TASK GOAL:
Your task is to gather the lines below that hold the string "None".

SOURCE DATA:
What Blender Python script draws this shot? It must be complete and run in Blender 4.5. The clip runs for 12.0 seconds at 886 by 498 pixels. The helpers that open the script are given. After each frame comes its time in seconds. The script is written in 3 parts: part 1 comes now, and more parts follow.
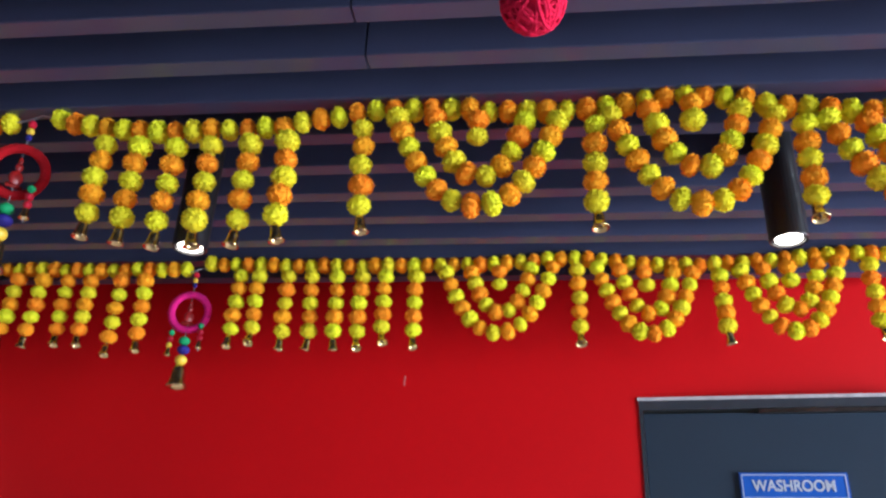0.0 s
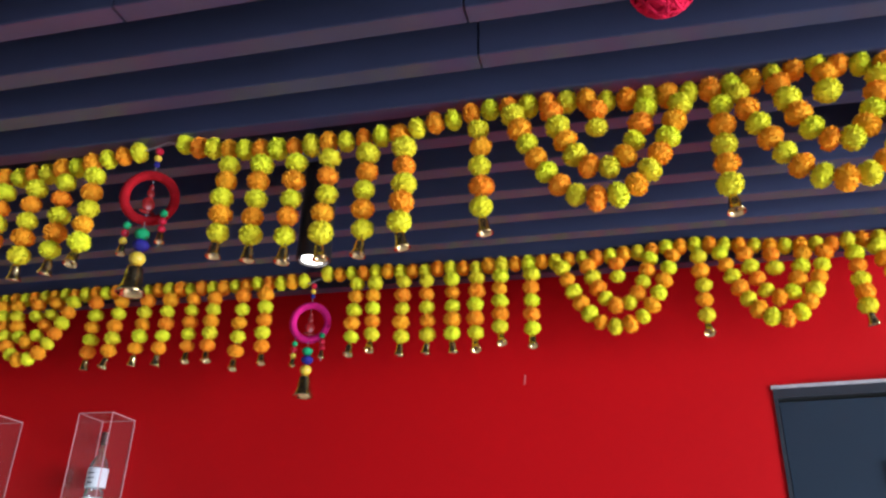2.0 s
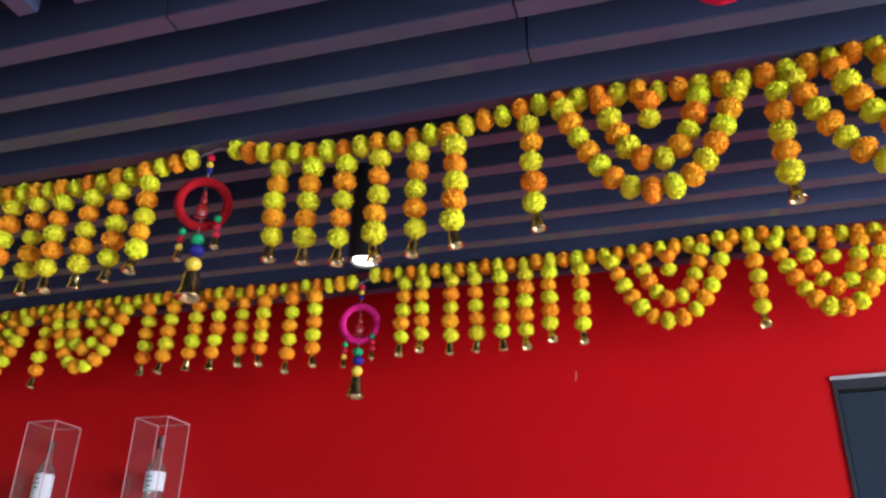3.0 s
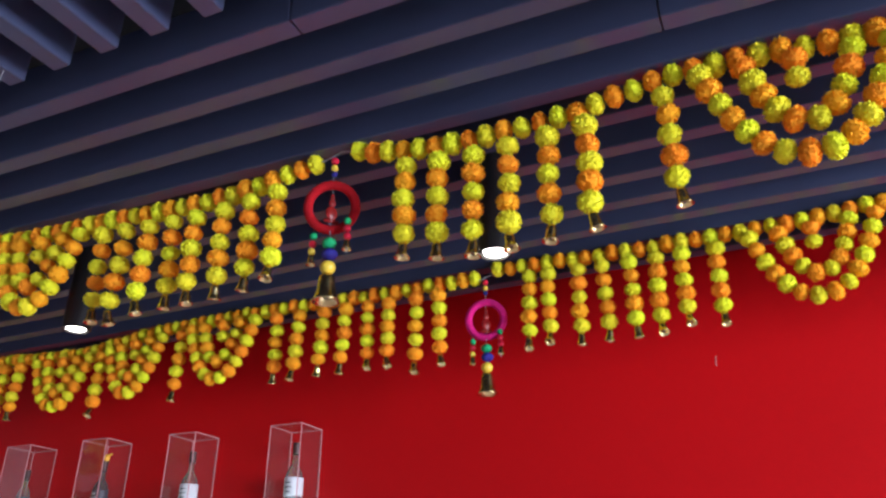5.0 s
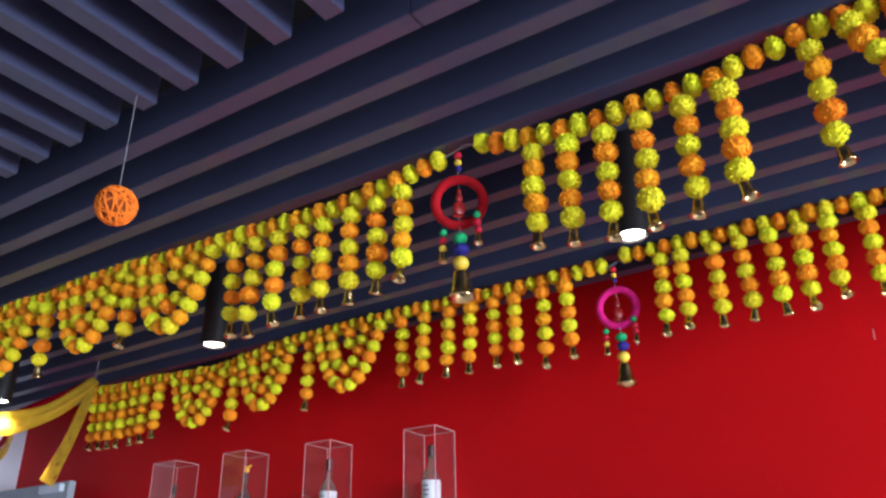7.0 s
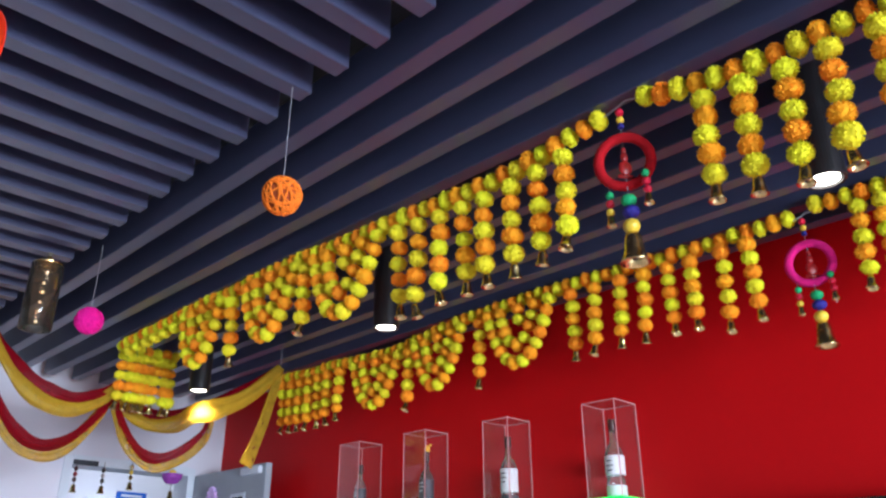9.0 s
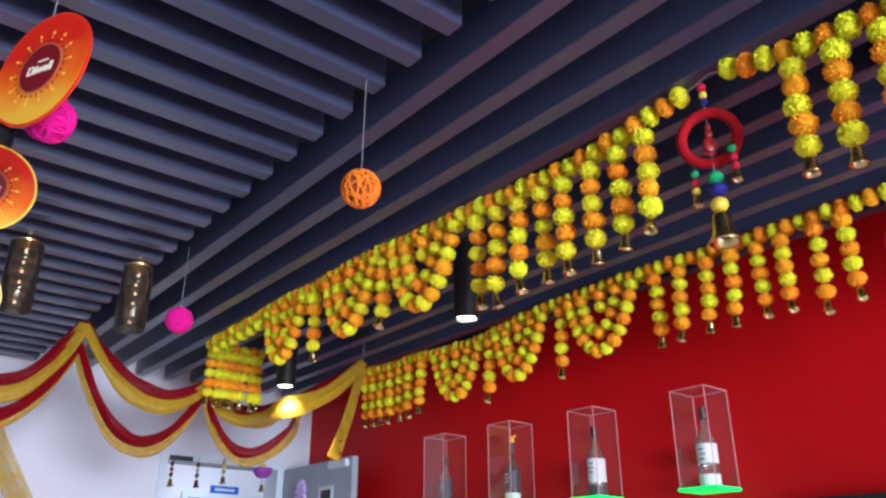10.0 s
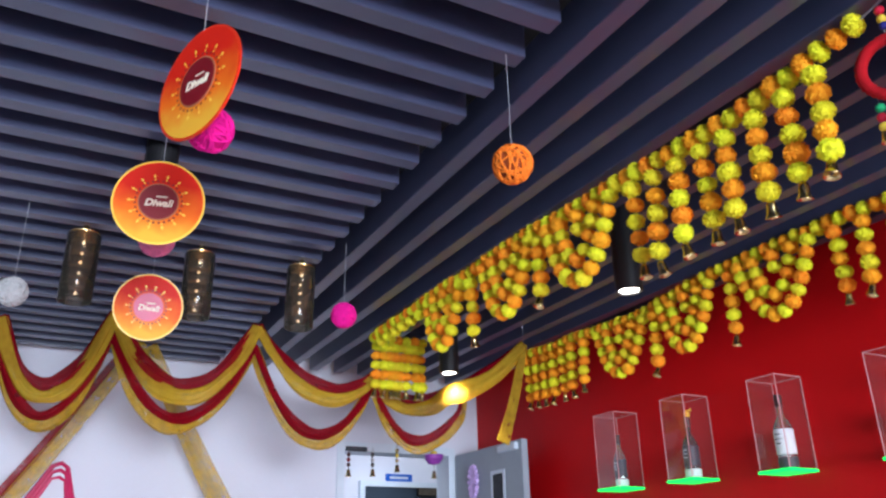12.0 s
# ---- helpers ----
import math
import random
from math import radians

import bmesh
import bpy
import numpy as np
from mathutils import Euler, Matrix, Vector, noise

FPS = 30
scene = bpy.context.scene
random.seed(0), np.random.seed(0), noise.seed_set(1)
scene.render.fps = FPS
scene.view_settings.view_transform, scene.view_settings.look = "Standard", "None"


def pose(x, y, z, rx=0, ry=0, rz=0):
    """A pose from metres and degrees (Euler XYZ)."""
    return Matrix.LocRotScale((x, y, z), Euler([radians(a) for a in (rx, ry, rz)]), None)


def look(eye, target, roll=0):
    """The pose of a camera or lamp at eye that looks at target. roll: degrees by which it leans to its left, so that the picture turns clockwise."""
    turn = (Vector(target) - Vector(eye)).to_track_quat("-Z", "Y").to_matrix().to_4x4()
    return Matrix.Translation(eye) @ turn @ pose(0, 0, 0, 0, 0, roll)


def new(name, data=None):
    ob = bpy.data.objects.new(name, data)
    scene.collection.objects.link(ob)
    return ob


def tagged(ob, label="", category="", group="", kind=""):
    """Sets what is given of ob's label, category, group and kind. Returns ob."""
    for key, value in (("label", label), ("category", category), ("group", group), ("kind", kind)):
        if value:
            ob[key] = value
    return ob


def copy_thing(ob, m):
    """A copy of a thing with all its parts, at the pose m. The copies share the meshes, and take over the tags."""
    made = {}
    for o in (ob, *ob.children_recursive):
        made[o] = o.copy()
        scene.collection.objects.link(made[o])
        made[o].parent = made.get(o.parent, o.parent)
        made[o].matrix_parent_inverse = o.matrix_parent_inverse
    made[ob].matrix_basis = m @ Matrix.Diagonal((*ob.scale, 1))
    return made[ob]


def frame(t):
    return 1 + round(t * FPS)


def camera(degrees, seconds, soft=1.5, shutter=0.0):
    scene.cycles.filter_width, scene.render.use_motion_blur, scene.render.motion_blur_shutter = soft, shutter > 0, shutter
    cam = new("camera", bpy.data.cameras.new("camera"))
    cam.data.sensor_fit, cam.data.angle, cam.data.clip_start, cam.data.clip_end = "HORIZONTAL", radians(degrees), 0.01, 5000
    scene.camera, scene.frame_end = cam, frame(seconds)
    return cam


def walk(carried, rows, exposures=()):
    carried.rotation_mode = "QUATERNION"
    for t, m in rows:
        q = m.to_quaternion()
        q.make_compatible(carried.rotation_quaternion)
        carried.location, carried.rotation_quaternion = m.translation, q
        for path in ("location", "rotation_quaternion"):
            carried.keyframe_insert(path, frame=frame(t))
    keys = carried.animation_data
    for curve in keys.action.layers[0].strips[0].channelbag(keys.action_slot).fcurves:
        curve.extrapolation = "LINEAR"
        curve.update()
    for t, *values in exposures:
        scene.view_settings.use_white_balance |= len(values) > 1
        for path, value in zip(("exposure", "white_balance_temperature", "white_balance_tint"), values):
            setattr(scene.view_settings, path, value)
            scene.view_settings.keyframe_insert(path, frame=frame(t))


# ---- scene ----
cam = camera(59.0, 12.0, 2.4)
PATH = [
    (0, (0.166, -0.133, 1.465), (-0.055, 1.657, 2.33), 2.3),
    (0.5, (0.139, -0.132, 1.473), (-0.138, 1.655, 2.327), 2.0),
    (1, (0.118, -0.13, 1.473), (-0.22, 1.651, 2.318), 1.9),
    (1.5, (0.099, -0.131, 1.472), (-0.296, 1.636, 2.322), 1.8),
    (2, (0.078, -0.133, 1.475), (-0.362, 1.622, 2.328), 1.5),
    (2.5, (0.056, -0.138, 1.475), (-0.427, 1.606, 2.328), 1.3),
    (3, (0.035, -0.14, 1.471), (-0.49, 1.592, 2.321), 1.1),
    (5, (-0.079, -0.122, 1.469), (-0.825, 1.528, 2.318), 0.2),
    (5.5, (-0.113, -0.121, 1.467), (-0.911, 1.505, 2.315), 0.1),
    (6, (-0.144, -0.118, 1.465), (-0.995, 1.48, 2.315), -0.3),
    (6.5, (-0.171, -0.117, 1.466), (-1.072, 1.451, 2.319), -0.7),
    (7, (-0.189, -0.117, 1.468), (-1.147, 1.417, 2.323), -1.1),
    (9, (-0.24, -0.068, 1.483), (-1.531, 1.229, 2.29), -0.2),
    (9.5, (-0.25, -0.067, 1.483), (-1.61, 1.161, 2.285), 0.3),
    (10, (-0.265, -0.064, 1.481), (-1.688, 1.098, 2.272), 0.0),
    (10.5, (-0.272, -0.06, 1.475), (-1.757, 1.028, 2.257), -0.4),
    (11, (-0.284, -0.06, 1.474), (-1.824, 0.959, 2.242), -0.6),
    (11.5, (-0.294, -0.056, 1.474), (-1.89, 0.881, 2.233), -0.5),
    (12, (-0.321, -0.063, 1.485), (-1.959, 0.801, 2.242), -1.0),
]
walk(cam, [(t, look(eye, target, roll)) for t, eye, target, roll in PATH],
     exposures=((0, 0.0), (5, 0.03), (7, 0.12), (9, 0.22), (12, 0.25)))

# ---- world, light, exposure ----
world = bpy.data.worlds.new("world")
world.use_nodes = True
scene.world = world
sky = world.node_tree.nodes.new("ShaderNodeTexSky")
sky.sky_type, sky.sun_disc = "NISHITA", False
sky.sun_elevation, sky.sun_rotation = radians(35), radians(120)
world.node_tree.links.new(sky.outputs[0], world.node_tree.nodes["Background"].inputs[0])
world.node_tree.nodes["Background"].inputs[1].default_value = 0.12


def area_lamp(name, eye, target, w, h, watts, rgb):
    d = bpy.data.lights.new(name, "AREA")
    d.shape, d.size, d.size_y, d.energy, d.color = "RECTANGLE", w, h, watts, rgb
    ob = new(name, d)
    ob.matrix_world = look(eye, target)
    return ob


def spot_lamp(name, x, y, z, watts, rgb, cone=70):
    d = bpy.data.lights.new(name, "SPOT")
    d.energy, d.color, d.spot_size, d.spot_blend, d.shadow_soft_size = watts, rgb, radians(cone), 0.6, 0.03
    ob = new(name, d)
    ob.matrix_world = look((x, y, z), (x, y, 0))
    return ob


area_lamp("daylight_east", (5.85, -0.1, 1.40), (0.0, -0.1, 1.50), 3.0, 2.1, 880, (0.72, 0.84, 1.0))
# added fill that brightens the corridor; no lamp is seen there
area_lamp("corridor_fill", (-5.6, 2.4, 2.9), (-5.6, 2.4, 0), 0.6, 1.6, 15, (0.78, 0.88, 1.0))
# faint added fill from the south, where no window is known
area_lamp("south_fill", (-2.7, -3.45, 1.35), (-2.7, 0.0, 1.35), 2.8, 2.1, 2, (0.74, 0.84, 1.0))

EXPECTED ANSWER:
scene.view_settings.view_transform, scene.view_settings.look = "Standard", "None"
    return Matrix.LocRotScale((x, y, z), Euler([radians(a) for a in (rx, ry, rz)]), None)
def new(name, data=None):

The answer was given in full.